PREORDER I THINK WE’VE BEEN HERE BEFORE




Friday, March 22, 2019

The Yogurt Fridge

Okay, so we're in front of the yogurt fridge. Scarlett's in the shopping cart with the milk and eggs and Sullivan's beside me, hanging onto the cart loosely with a couple of fingers. When I reach out to open the fridge, this middle-aged man appears out of nowhere, steps in front of me, opens the fridge himself and sticks his head inside. He wants yogurt too, apparently.

That's fine. People don't see people sometimes. I step back to wait my turn.

While we wait, Sully begins to loudly plan his impending purchase. He's been anticipating this, you know? We don't buy yogurt every time. It's a treat. "What kind should we get, Mom?" he asks. "Blueberry? Or, no, STRAWBERRY...?"

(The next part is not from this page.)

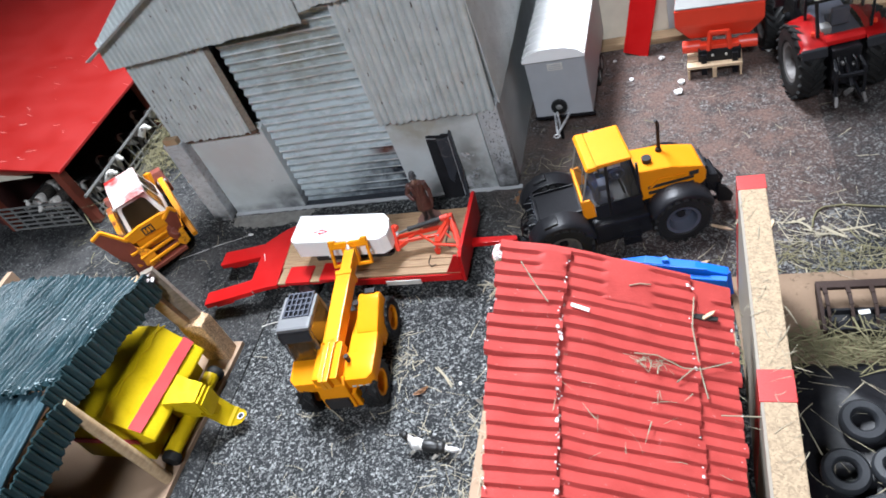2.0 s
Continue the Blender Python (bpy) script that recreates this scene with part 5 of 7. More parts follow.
def build_cow_shed():
    s = thing("cow_shed", pose(0, 0, 0), "open model cow shed with red corrugated roof", "shed")
    bm = bmesh.new()
    box(bm, -0.0110, 0.1845, -0.03, 0.2890, 0.0, 0.0042, 0.0006)
    part("baseboard", bm, M["mdf"], s, "bare hardboard base strewn with straw")
    bm = bmesh.new()
    corrugated(bm, 0.300, 0.0075, 0.0052, 0.00028, 0.0034, lambda u, v, h: Vector((0.0280 + h, -0.030 + u, 0.0042 + v)), 0.0009, 61)
    part("front_kerb", bm, M["tin_red_dark"], s, "low kerb painted red")
    bm = bmesh.new()
    prism(bm, [(0.0265, 0.0042), (0.1842, 0.0042), (0.1842, 0.046), (0.0310, 0.046)], "y", 0.2775, 0.3000, 0.0008)
    part("end_wall", bm, M["chip"], s, "low chipboard end wall")
    bm = bmesh.new()
    box(bm, 0.0300, 0.1835, 0.2748, 0.2772, 0.0042, 0.0445)
    part("end_lining", bm, M["lining"], s, "brown painted lining")
    bm = bmesh.new()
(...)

"Sure," I say. "Is that what you want?"

"YES," he says. "YES I DO." He hops up and down on the balls of his feet a couple of times; his hands are in little fists. He's so excited. "STRAWWWBERRYYY."

The man in front of us is moving so slowly, surveying the options before him like he's choosing a living thing instead of a dairy product. Like all the ones he doesn't choose will be hurt that he didn't choose them. I think I see him look at me over his shoulder once but I'm not sure; mostly he doesn't seem to be too concerned with us.

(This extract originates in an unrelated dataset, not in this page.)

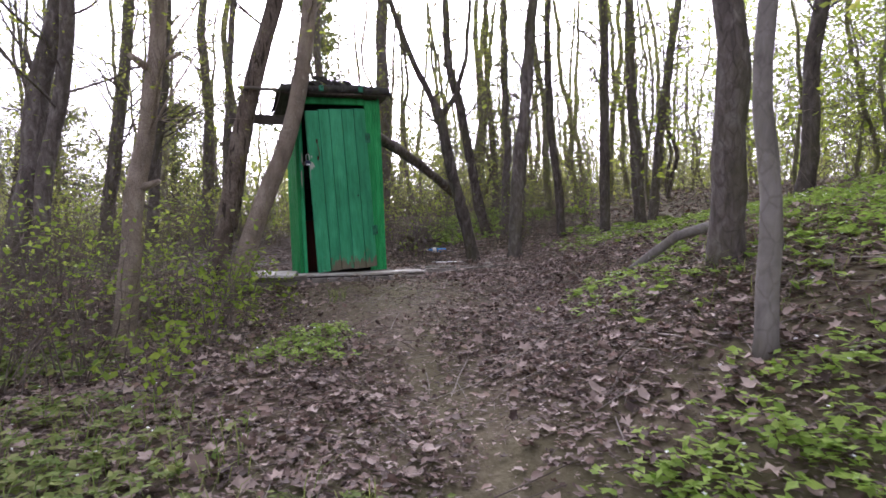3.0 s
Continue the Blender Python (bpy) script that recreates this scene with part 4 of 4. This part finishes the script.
# ---- low plants ----
def forbs(patches, mat, label, size=(0.026, 0.055), height=0.1, dens=230, per=5, name="forb_patch", petals=0):
    """Patches (x, y, radius) of low woodland plants: rosettes of leaflets on short stems."""
    xs, ys = [], []
    for px, py, r in patches:
        n = int(dens * r * r * 3.1)
        a, q = rs.uniform(0, 6.28, n), r * np.sqrt(rs.rand(n)) * (0.75 + 0.5 * rs.rand(n))
        wob = 1 + 0.3 * np.sin(3 * a + px * 5)
        xs.append(px + q * wob * np.cos(a))
        ys.append(py + q * wob * np.sin(a))
    x, y = np.concatenate(xs), np.concatenate(ys)
    keep = bare(x, y) < 0.6
    x, y = x[keep], y[keep]
    n = len(x)
    h = height * rs.uniform(0.35, 1.0, n)
    P, yaw = [], []
    for k in range(per):
        a = 6.283 * k / per + rs.uniform(-0.5, 0.5, n)
        o = rs.uniform(0.012, 0.035, n)
        P.append(np.stack([x + o * np.cos(a), y + o * np.sin(a), ground_z(x, y) + h + rs.uniform(-0.015, 0.012, n)], 1))
        yaw.append(a)
    P, yaw = np.concatenate(P), np.concatenate(yaw)
    m = len(P)
    V, Fc = scatter(LEAF2, LEAF2_F, P, yaw, rs.uniform(0, 6.28, m), rs.normal(0, 0.4, m), rs.uniform(size[0], size[1], m))
    tagged(new(name, array_mesh(name, V, Fc, mat)), label, "low plants", kind="stuff")
    if petals:
        i = rs.choice(n, min(n, petals), False)
        P = np.stack([x[i], y[i], ground_z(x[i], y[i]) + height * rs.uniform(0.95, 1.35, len(i))], 1)
        P = np.repeat(P, 3, 0)
        m = len(P)
        V, Fc = scatter(LEAF2, LEAF2_F, P, np.tile([0, 2.1, 4.2], m // 3) + rs.uniform(0, 1, m), rs.uniform(0, 6.28, m), rs.normal(0, 0.5, m), rs.uniform(0.012, 0.02, m))
        tagged(new("flowers", array_mesh("flowers", V, Fc, M_petal)), "small white spring flowers among the leaves", "flowers", kind="stuff")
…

"Okay," I say to Sully, smiling. "We'll get strawberry."

"IS STRAWBERRY ON SALE, MOM?"

I nod, even though it's not. Sully loves when things are on sale. "Yup."

I mean, it's on sale in the sense that it is being sold. It's for sale. Same thing.

"OH GOOD," he says in his just-barely-not-yelling voice.

But then something incredible happens.

The man looks over his shoulder at me again—this time I'm sure he's looking at me—and takes one of the strawberry yogurts. Sets it in his basket.

Okay, no, I know, that's not incredible.

But then he reaches back in—moving quickly all of a sudden, like he's got a whole new lease on life—and takes another.

Still not incredible? He's not done: he takes another.

And another.

And another.

And another. He keeps going. He's moving like a bank robber cleaning out a safe.

Dear reader: he has taken every last strawberry yogurt in the yogurt fridge.

And when he's done, he hefts the basket handle into the crook of his arm and staggers off, shooting me one last look. The look says, Ha.

My mouth hangs open for a second and then, because my mouth is open anyway, I laugh. Right out loud. And I don't care if the man hears me laughing at him. Whatever.

Okay. That's the whole story. People are great.